The long-running tension relates to a belief that some Chinese companies may allow the country's government to "install backdoors" into their systems.
US lawmakers and intelligence officials have also warned that Chinese law means that companies are required to hand over data in investigations, The Hill reported.
This isn’t the first time US officials have raised concerns over the potential security risks of systems owned in Beijing, and TikTok in particular.
A class-action lawsuit in 2019 against the platform filed that the app comes pre-installed with “Chinese surveillance software.”
Not long after, the US Army and Navy announced the ban on their own issued devices, citing similar security risks to Mr Hawley.
A bulletin from the Defence Department described TikTok “as having potential security risks associated with its use”.
Reuters reported in an exclusive investigation that in November 2019 the US government launched a national review of the video-sharing app.

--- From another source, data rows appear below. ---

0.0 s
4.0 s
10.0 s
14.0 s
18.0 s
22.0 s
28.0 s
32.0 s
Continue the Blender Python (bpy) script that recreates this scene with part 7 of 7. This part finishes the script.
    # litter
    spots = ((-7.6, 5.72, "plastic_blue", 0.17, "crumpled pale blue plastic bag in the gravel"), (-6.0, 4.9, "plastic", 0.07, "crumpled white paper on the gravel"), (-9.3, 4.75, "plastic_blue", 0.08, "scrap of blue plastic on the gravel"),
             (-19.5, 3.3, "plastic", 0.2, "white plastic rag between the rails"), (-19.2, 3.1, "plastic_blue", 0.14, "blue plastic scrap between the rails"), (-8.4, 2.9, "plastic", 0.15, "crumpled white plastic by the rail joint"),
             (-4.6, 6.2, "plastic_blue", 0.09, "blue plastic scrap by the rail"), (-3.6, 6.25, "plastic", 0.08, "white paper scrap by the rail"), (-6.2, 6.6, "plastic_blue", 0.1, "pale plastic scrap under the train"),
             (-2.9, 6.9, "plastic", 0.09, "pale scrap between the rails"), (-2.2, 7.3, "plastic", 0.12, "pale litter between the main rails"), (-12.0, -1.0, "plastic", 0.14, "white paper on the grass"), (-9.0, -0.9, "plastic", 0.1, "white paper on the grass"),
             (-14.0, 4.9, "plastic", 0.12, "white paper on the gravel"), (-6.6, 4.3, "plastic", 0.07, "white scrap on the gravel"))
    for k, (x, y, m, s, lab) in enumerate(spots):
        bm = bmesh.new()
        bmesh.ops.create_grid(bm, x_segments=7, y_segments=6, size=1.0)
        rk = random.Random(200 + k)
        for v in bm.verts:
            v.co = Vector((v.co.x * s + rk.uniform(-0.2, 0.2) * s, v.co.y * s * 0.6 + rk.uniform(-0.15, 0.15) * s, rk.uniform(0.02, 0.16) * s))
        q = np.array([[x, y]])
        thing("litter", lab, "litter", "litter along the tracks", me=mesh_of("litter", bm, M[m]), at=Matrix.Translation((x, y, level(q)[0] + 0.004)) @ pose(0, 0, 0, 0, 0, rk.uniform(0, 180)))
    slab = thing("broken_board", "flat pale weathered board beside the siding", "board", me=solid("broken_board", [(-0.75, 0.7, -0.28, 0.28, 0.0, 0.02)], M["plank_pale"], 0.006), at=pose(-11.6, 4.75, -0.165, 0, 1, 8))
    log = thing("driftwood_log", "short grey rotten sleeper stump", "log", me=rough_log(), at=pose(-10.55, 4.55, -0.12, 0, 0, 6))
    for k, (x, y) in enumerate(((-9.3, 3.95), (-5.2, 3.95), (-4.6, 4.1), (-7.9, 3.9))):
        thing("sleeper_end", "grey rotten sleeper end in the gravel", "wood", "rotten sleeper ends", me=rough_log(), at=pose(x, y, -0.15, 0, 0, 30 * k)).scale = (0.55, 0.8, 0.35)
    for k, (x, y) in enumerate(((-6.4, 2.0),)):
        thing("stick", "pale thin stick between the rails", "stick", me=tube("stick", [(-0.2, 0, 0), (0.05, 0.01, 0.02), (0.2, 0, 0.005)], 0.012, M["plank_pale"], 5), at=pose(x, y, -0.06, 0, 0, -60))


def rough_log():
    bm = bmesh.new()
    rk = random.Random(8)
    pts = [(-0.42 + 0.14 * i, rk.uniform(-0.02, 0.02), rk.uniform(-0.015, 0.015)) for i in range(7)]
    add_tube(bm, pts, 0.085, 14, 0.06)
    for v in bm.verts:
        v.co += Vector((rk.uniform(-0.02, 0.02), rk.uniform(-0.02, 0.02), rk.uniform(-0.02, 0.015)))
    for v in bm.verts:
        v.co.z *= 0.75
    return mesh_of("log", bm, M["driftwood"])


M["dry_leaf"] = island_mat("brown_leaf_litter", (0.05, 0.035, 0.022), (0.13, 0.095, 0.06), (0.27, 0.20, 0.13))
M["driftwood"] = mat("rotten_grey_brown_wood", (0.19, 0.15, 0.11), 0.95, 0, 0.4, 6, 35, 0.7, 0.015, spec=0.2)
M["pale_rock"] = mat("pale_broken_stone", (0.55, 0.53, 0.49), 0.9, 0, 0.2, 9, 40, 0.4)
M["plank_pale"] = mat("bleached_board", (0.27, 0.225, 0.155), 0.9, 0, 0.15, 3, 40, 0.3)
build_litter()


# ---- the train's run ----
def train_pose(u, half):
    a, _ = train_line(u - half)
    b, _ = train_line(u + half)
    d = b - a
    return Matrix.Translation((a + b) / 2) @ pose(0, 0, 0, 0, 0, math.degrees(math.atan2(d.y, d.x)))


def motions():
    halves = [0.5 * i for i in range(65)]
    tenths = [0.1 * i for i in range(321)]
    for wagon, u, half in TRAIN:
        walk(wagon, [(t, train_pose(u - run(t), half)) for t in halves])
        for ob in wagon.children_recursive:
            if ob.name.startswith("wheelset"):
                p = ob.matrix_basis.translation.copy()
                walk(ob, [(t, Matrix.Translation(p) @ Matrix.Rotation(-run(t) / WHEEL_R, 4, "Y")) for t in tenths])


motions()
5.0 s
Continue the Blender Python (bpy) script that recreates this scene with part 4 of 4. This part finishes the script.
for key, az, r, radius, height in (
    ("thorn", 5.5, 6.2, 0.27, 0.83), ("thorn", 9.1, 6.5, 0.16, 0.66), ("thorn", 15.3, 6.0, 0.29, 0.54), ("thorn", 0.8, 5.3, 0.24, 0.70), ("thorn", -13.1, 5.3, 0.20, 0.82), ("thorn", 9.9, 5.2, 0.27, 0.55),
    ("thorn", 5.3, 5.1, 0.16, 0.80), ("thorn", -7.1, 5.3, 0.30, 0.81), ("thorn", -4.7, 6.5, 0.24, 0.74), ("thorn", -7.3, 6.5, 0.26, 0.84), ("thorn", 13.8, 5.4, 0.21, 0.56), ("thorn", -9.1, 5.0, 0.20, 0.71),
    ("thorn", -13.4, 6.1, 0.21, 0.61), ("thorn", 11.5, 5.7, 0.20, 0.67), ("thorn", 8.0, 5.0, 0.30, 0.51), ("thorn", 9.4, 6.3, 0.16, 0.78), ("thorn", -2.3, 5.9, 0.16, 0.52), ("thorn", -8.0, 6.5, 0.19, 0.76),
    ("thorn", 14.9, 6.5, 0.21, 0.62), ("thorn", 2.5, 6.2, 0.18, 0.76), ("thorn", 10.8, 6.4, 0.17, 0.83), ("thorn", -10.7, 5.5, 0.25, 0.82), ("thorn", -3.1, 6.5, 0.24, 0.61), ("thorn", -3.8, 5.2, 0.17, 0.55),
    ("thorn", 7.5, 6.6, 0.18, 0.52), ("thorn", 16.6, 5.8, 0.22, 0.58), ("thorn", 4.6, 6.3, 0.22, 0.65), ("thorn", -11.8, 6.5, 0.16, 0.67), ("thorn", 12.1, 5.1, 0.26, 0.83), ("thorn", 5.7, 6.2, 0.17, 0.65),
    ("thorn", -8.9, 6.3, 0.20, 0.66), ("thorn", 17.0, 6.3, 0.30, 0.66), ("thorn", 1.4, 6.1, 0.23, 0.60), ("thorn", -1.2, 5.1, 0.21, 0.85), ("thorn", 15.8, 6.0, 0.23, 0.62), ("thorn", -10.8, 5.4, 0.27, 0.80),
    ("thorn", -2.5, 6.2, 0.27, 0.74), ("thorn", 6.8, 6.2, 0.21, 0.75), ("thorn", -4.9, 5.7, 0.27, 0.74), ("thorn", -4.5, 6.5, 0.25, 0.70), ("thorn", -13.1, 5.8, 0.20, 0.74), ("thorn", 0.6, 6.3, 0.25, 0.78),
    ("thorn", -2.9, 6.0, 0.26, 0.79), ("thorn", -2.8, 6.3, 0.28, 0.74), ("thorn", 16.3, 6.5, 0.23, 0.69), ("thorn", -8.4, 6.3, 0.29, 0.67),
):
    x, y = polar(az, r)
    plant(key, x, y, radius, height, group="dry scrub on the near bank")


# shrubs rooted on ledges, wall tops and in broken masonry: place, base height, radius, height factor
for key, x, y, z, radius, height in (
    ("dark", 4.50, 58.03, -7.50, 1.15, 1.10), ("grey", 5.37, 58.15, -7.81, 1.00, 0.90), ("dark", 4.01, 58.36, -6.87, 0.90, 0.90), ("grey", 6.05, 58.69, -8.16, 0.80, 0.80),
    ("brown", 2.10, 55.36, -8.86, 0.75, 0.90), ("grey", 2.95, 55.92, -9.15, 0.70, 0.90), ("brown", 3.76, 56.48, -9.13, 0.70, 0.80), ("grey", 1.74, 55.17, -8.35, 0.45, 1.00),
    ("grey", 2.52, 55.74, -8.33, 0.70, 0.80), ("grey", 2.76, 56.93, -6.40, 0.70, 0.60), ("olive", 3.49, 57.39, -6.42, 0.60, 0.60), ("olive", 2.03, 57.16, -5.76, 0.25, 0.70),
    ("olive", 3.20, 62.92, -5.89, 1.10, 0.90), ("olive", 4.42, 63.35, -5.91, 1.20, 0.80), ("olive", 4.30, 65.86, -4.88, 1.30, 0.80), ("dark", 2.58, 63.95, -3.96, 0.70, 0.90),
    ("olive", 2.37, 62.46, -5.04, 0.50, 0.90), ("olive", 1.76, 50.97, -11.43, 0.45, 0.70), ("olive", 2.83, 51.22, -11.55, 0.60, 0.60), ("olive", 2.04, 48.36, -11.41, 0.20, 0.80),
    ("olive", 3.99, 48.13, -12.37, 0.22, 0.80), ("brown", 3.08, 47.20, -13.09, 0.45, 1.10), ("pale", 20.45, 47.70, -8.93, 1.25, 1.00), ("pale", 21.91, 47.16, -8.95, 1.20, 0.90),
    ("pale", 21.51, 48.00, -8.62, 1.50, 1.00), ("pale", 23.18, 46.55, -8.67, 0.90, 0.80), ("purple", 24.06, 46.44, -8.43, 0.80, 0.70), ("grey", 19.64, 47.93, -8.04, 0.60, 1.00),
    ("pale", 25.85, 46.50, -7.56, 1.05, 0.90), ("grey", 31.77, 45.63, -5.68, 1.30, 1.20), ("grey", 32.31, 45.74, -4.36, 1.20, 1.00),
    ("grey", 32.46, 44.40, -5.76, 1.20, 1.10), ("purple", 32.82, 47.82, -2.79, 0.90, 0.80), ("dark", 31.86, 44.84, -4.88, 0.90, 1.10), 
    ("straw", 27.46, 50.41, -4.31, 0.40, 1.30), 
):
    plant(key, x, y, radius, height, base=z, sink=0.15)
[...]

Two years after the Chinese company behind TikTok acquired the US social media app Musical.ly for $1bn, sources told Reuters that the committee which reviews deals by foreign acquirers for potential national security risks were reviewing the deal.
Criticism of the platform occurred as recently as last week when Steve Huffman, CEO of Reddit, branded the platform "fundamentally parasitic" referring to the way he claims it exploits privacy and user data.
The Hill reported that there is no public evidence to suggest that the Chinese government has any access to the data collected from US and that an official from TikTok called Hawley’s concerns “unfounded.”
In May 2019 the US added Chinese tech giant Huawei to a trading blacklist, with the same issues surrounding national and data security prompting the move.